3.   The waiver of pre-emptive rights (if any) by the shareholders of the Company over any or all of the New H Shares was approved.

 

9,478,956,780 shares were voted in the affirmative and 237,420,933 shares were voted in the negative, 2,154,426,098 domestic shares abstained, affirmative and negative votes represent 97.5565% and 2.4435%, respectively, of the total number of shares held by shareholders (including proxies), excluding China Telecommunications Corporation and Zhejiang Financial Development Company, present at the EGM carrying voting rights.

 

 

By order of the Board

China Telecom Corporation Limited

Li Ping

Company Secretary

 

Beijing, 3 May 2004

 

Notes:

 

1.   As at the date of this announcement, the board of directors of the Company consists of Mr. Zhou Deqiang as the chairman and chief executive officer, Mr.

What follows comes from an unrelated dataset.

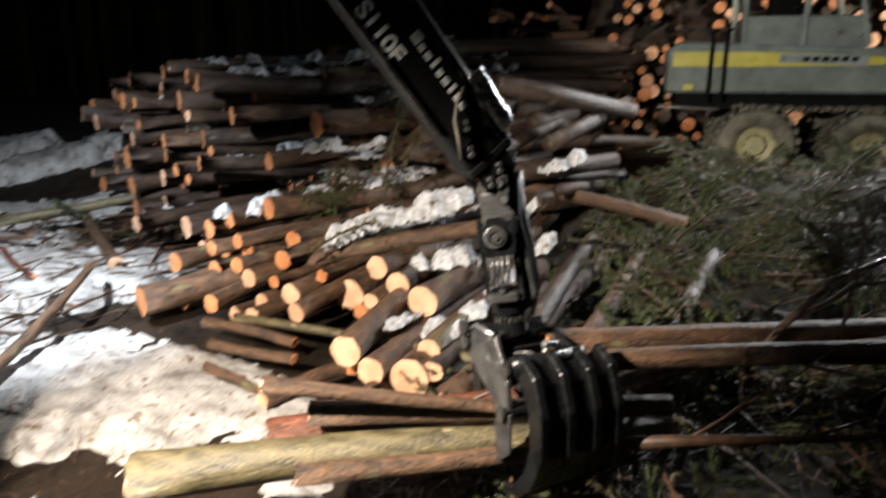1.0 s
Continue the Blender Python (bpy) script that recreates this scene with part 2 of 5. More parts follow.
def prism(outline, z0, z1, w=0.004, turn=None):
    """A plate with the outline (x, y), from z0 to z1."""
    bm = bmesh.new()
    low = [bm.verts.new((x, y, z0)) for x, y in outline]
    high = [bm.verts.new((x, y, z1)) for x, y in outline]
    n = len(outline)
    bm.faces.new(low[::-1])
    bm.faces.new(high)
    for i in range(n):
        bm.faces.new((low[i], low[(i + 1) % n], high[(i + 1) % n], high[i]))
    if w:
        bevel(bm, w, 1)
    if turn is not None:
        bm.transform(turn)
    return bm


def sheet(corners, thick, w=0.003):
    """A plate through the 3D corners, with a thickness behind it."""
    bm = bmesh.new()
    c = [Vector(p) for p in corners]
    n = (c[1] - c[0]).cross(c[2] - c[0]).normalized() * thick
    a = [bm.verts.new(p) for p in c]
    b = [bm.verts.new(p - n) for p in c]
    k = len(c)
    bm.faces.new(a)
    bm.faces.new(b[::-1])
    for i in range(k):
        bm.faces.new((a[i], b[i], b[(i + 1) % k], a[(i + 1) % k]))
    if w:
        bevel(bm, w, 1)
    return bm


def ring(outer, inner, thick, sides=20, centre=(0, 0, 0), turn=(0, 0, 0)):
    bm = bmesh.new()
    loops = []
    for r, z in ((outer, 0), (outer, thick), (inner, thick), (inner, 0)):
        loops.append([bm.verts.new((r * math.cos(2 * math.pi * k / sides), r * math.sin(2 * math.pi * k / sides), z)) for k in range(sides)])
    for i in range(4):
        a, b = loops[i], loops[(i + 1) % 4]
        for k in range(sides):
            bm.faces.new((a[k], a[(k + 1) % sides], b[(k + 1) % sides], b[k]))
    bm.transform(pose(*centre, *turn))
    return bm


# ---- ground ----
def smooth(a, b, x):
    t = min(1, max(0, (x - a) / (b - a)))
    return t * t * (3 - 2 * t)


def ground_z(x, y):
    z = 0.92 * smooth(7.0, 12.0, y + 0.25 * x)
    near = 1 - smooth(25, 40, math.hypot(x, y - 6))
    z += near * (0.10 * noise.noise((x * 0.7, y * 0.7, 0)) + 0.05 * noise.noise((x * 2.3, y * 2.3, 4)) + 0.022 * noise.noise((x * 7, y * 7, 8)))
    z -= 0.16 * math.exp(-((x + 3.0) / 1.5) ** 2 - ((y - 2.5) / 1.0) ** 2)
    return z


def steps(a, b, fine, far):
    v = list(np.arange(a, b, fine))
    out = [far * (k / 10) ** 3 for k in range(1, 11)]
    return [a - d for d in reversed(out)] + v + [b + d for d in out]


def build_ground():
    xs, ys = steps(-11, 13, 0.14, 400), steps(-4, 20, 0.14, 400)
    verts = [(x, y, ground_z(x, y)) for y in ys for x in xs]
    n = len(xs)
    faces = [(j * n + i, j * n + i + 1, (j + 1) * n + i + 1, (j + 1) * n + i) for j in range(len(ys) - 1) for i in range(n - 1)]
    me = bpy.data.meshes.new("ground")
    me.from_pydata(verts, [], faces)
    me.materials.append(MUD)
    for p in me.polygons:
        p.use_smooth = True
    tagged(new("ground", me), "dark churned wet mud of a forest landing", "ground", kind="structure")


build_ground()


def snow_field(name, blobs, label, thick=0.09, cell=0.05, rough=1.0):
    """Trodden snow: a sheet that dips under the mud at its uneven rim. blobs: x, y, rx, ry, turn."""
    x0 = min(b[0] - 1.4 * max(b[2], b[3]) for b in blobs)
    x1 = max(b[0] + 1.4 * max(b[2], b[3]) for b in blobs)
    y0 = min(b[1] - 1.4 * max(b[2], b[3]) for b in blobs)
    y1 = max(b[1] + 1.4 * max(b[2], b[3]) for b in blobs)
    nx, ny = int((x1 - x0) / cell), int((y1 - y0) / cell)
    index, verts, faces, keep = {}, [], [], {}
    for j in range(ny + 1):
        for i in range(nx + 1):
            x, y = x0 + i * cell, y0 + j * cell
            f = -1.0
            for bx, by, rx, ry, a in blobs:
                c, s = math.cos(radians(a)), math.sin(radians(a))
                u, v = ((x - bx) * c + (y - by) * s) / rx, (-(x - bx) * s + (y - by) * c) / ry
                f = max(f, 1 - math.hypot(u, v))
            f += rough * (0.28 * noise.noise((x * 1.1, y * 1.1, 20)) + 0.25 * noise.noise((x * 3.4, y * 3.4, 30)) + 0.20 * noise.noise((x * 9, y * 9, 40)))
            if f > -0.3:
                h = thick * min(1.0, f * 3.0) + 0.035 * noise.noise((x * 4, y * 4, 50)) * smooth(0, 0.3, f) + 0.02 * noise.noise((x * 11, y * 11, 60))
                index[i, j] = len(verts)
                verts.append((x, y, ground_z(x, y) + h))
    for i, j in index:
        q = [(i, j), (i + 1, j), (i + 1, j + 1), (i, j + 1)]
        if all(k in index for k in q):
            faces.append([index[k] for k in q])
    me = bpy.data.meshes.new(name)
    me.from_pydata(verts, [], faces)
    me.materials.append(SNOW)
    for p in me.polygons:
        p.use_smooth = True
    return tagged(new(name, me), label, "snow", kind="stuff")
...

Chang Xiaobing as the president and chief operating officer, Ms. Wu Andi as the executive vice president and chief financial officer, Mr. Zhang Jiping as the executive vice president, Ms. Huang Wenlin as the executive vice president, Mr. Li Ping as the executive vice president and company secretary, Mr. Wei Leiping as the executive vice president, Mr. Cheng Xiyuan and Mr. Feng Xiong as the executive directors, Mr. Zhang Youcai, Mr. Vincent Lo Hong Sui and Mr. Shi Wanpeng as the independent non-executive directors.

 

2.   KPMG, the Company’s international auditors, were the scrutineer for the above voting-takings.